Do not include the pictures; repeat the rest of the data exactly.

#### Information supplied:
___

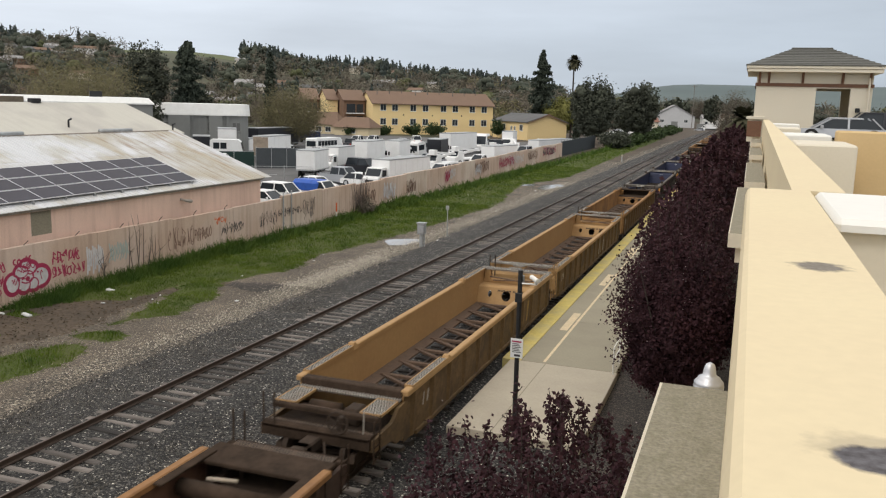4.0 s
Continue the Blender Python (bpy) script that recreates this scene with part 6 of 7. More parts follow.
def apartments():
    corner, turn = (-101.4, 221.2, 0), 40
    t = thing("apartment_building", "yellow stucco apartment building with a brown shingle roof", "building", corner, turn)
    ridged(t, 0, 37.2, 0, 14, 8.3, 11.5, "yellow_house", "brown_roof", 0.7)
    for x in (3.1, 6.6, 12.1, 15.85, 21.4, 25.1, 30.5, 34.3):
        for z in (6.25, 2.3):
            window(t, x, 0, z, 1.6, 1.7, glass="dim_pane" if z < 3 and x % 3 > 1.5 else "pane")
    for k in range(9):
        x, y, z = 2.5 + k * 3.9, 4.6 + (k % 3) * 0.6, 10.3
        Shape().tube((x, y, z), (x, y, z + 1.5), 0.1, n=6).make("vent_pipe", "grey_roof", t)
    for x in (9.2, 18.0, 27.1):
        Shape().box(x - 0.15, x + 0.15, -0.12, -0.003, 4.9, 5.3, 0.02).make("wall_light", "black", t)
    # gabled wing with balconies, stepping back from the front
    w = thing("apartment_wing", "yellow and brown gabled apartment wing with balconies", "building", corner, turn)
    ridged(w, -6.8, -0.45, 7.0, 19.0, 8.9, 11.65, "brown_house", "brown_roof")
    ridged(w, -10.3, -7.25, 12.5, 25.5, 8.9, 11.75, "yellow_house", "brown_roof")
    ridged(w, -15.2, -10.75, 22.5, 35.5, 8.9, 11.9, "brown_house", "brown_roof")
    for x0, x1, yy in ((-5.9, -1.0, 7.0), (-14.6, -11.4, 22.5)):
        for z in (5.3, 1.9):
            # flat dark pane on the wall, in place of the shaded balcony recess
            Shape().box(x0, x1, yy - 0.05, yy - 0.004, z, z + 2.5).make("balcony_opening", "pane", w)
            b = Shape().box(x0 - 0.2, x1 + 0.2, yy - 1.4, yy - 0.06, z - 0.25, z - 0.02).make("balcony", "white_band" if z > 5 else "brown_house", w)
            r = Shape().box(x0 - 0.2, x1 + 0.2, yy - 1.4, yy - 1.32, z + 0.85, z + 0.95)
            for i in range(12):
                xx = x0 - 0.1 + i * (x1 - x0 + 0.2) / 11
                r.box(xx - 0.04, xx + 0.04, yy - 1.38, yy - 1.32, z - 0.02, z + 0.85)
            r.make("railing", "black", b)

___

#### Full response:
4.0 s
Continue the Blender Python (bpy) script that recreates this scene with part 6 of 7. More parts follow.
def apartments():
    corner, turn = (-101.4, 221.2, 0), 40
    t = thing("apartment_building", "yellow stucco apartment building with a brown shingle roof", "building", corner, turn)
    ridged(t, 0, 37.2, 0, 14, 8.3, 11.5, "yellow_house", "brown_roof", 0.7)
    for x in (3.1, 6.6, 12.1, 15.85, 21.4, 25.1, 30.5, 34.3):
        for z in (6.25, 2.3):
            window(t, x, 0, z, 1.6, 1.7, glass="dim_pane" if z < 3 and x % 3 > 1.5 else "pane")
    for k in range(9):
        x, y, z = 2.5 + k * 3.9, 4.6 + (k % 3) * 0.6, 10.3
        Shape().tube((x, y, z), (x, y, z + 1.5), 0.1, n=6).make("vent_pipe", "grey_roof", t)
    for x in (9.2, 18.0, 27.1):
        Shape().box(x - 0.15, x + 0.15, -0.12, -0.003, 4.9, 5.3, 0.02).make("wall_light", "black", t)
    # gabled wing with balconies, stepping back from the front
    w = thing("apartment_wing", "yellow and brown gabled apartment wing with balconies", "building", corner, turn)
    ridged(w, -6.8, -0.45, 7.0, 19.0, 8.9, 11.65, "brown_house", "brown_roof")
    ridged(w, -10.3, -7.25, 12.5, 25.5, 8.9, 11.75, "yellow_house", "brown_roof")
    ridged(w, -15.2, -10.75, 22.5, 35.5, 8.9, 11.9, "brown_house", "brown_roof")
    for x0, x1, yy in ((-5.9, -1.0, 7.0), (-14.6, -11.4, 22.5)):
        for z in (5.3, 1.9):
            # flat dark pane on the wall, in place of the shaded balcony recess
            Shape().box(x0, x1, yy - 0.05, yy - 0.004, z, z + 2.5).make("balcony_opening", "pane", w)
            b = Shape().box(x0 - 0.2, x1 + 0.2, yy - 1.4, yy - 0.06, z - 0.25, z - 0.02).make("balcony", "white_band" if z > 5 else "brown_house", w)
            r = Shape().box(x0 - 0.2, x1 + 0.2, yy - 1.4, yy - 1.32, z + 0.85, z + 0.95)
            for i in range(12):
                xx = x0 - 0.1 + i * (x1 - x0 + 0.2) / 11
                r.box(xx - 0.04, xx + 0.04, yy - 1.38, yy - 1.32, z - 0.02, z + 0.85)
            r.make("railing", "black", b)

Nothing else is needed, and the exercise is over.